* _Task objective_
All the data should be repeated exactly. Any image in it is left out.

BEGIN Data shown

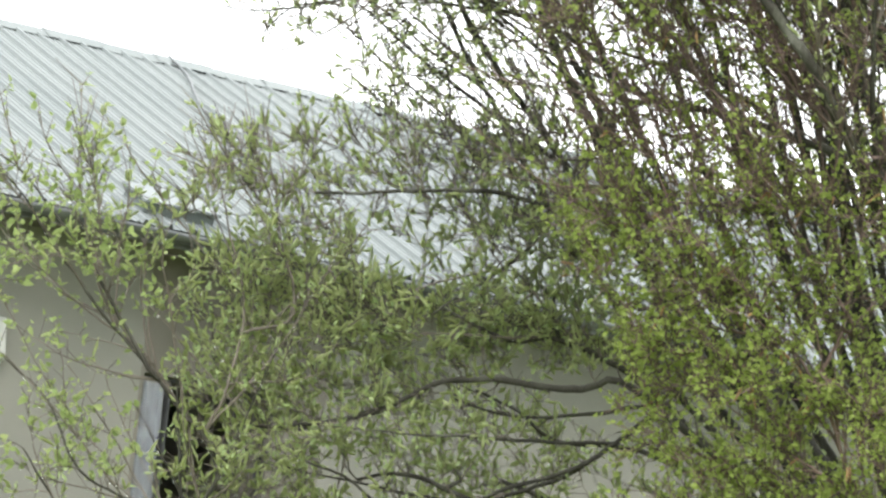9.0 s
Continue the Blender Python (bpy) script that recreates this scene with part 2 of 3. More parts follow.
def ribbed_slope(y0, z0, y1, z1):
    """Trapezoid metal sheet: ribs run up the slope."""
    pitch = 0.19
    prof, x = [], LEFT - 0.45
    while x < RIGHT + 0.45:
        for dx, h in ((0.0, 0.0), (0.036, 0.0), (0.042, 0.009), (0.05, 0.009), (0.056, 0.0), (0.092, 0.0), (0.098, 0.009), (0.106, 0.009), (0.112, 0.0), (0.135, 0.0), (0.145, 0.028), (0.165, 0.028), (0.175, 0.0)):
            prof.append((x + dx, h))
        x += pitch
    rows = 7
    verts, faces = [], []
    for k in range(rows + 1):
        f = k / rows
        for px, h in prof:
            verts.append((px, y0 + (y1 - y0) * f, z0 + (z1 - z0) * f + h + 0.006 * noise.noise((px * 0.9, f * 5, 1.0))))
    n = len(prof)
    for k in range(rows):
        for i in range(n - 1):
            a = k * n + i
            faces.append((a, a + 1, a + n + 1, a + n))
    ob = mesh_object("roof_slope", verts, faces, ZINC, house, "pale grey-green ribbed metal sheet")
    so = ob.modifiers.new("thickness", "SOLIDIFY")
    so.thickness, so.offset = 0.004, -1
    return ob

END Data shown

* _Complete output_
9.0 s
Continue the Blender Python (bpy) script that recreates this scene with part 2 of 3. More parts follow.
def ribbed_slope(y0, z0, y1, z1):
    """Trapezoid metal sheet: ribs run up the slope."""
    pitch = 0.19
    prof, x = [], LEFT - 0.45
    while x < RIGHT + 0.45:
        for dx, h in ((0.0, 0.0), (0.036, 0.0), (0.042, 0.009), (0.05, 0.009), (0.056, 0.0), (0.092, 0.0), (0.098, 0.009), (0.106, 0.009), (0.112, 0.0), (0.135, 0.0), (0.145, 0.028), (0.165, 0.028), (0.175, 0.0)):
            prof.append((x + dx, h))
        x += pitch
    rows = 7
    verts, faces = [], []
    for k in range(rows + 1):
        f = k / rows
        for px, h in prof:
            verts.append((px, y0 + (y1 - y0) * f, z0 + (z1 - z0) * f + h + 0.006 * noise.noise((px * 0.9, f * 5, 1.0))))
    n = len(prof)
    for k in range(rows):
        for i in range(n - 1):
            a = k * n + i
            faces.append((a, a + 1, a + n + 1, a + n))
    ob = mesh_object("roof_slope", verts, faces, ZINC, house, "pale grey-green ribbed metal sheet")
    so = ob.modifiers.new("thickness", "SOLIDIFY")
    so.thickness, so.offset = 0.004, -1
    return ob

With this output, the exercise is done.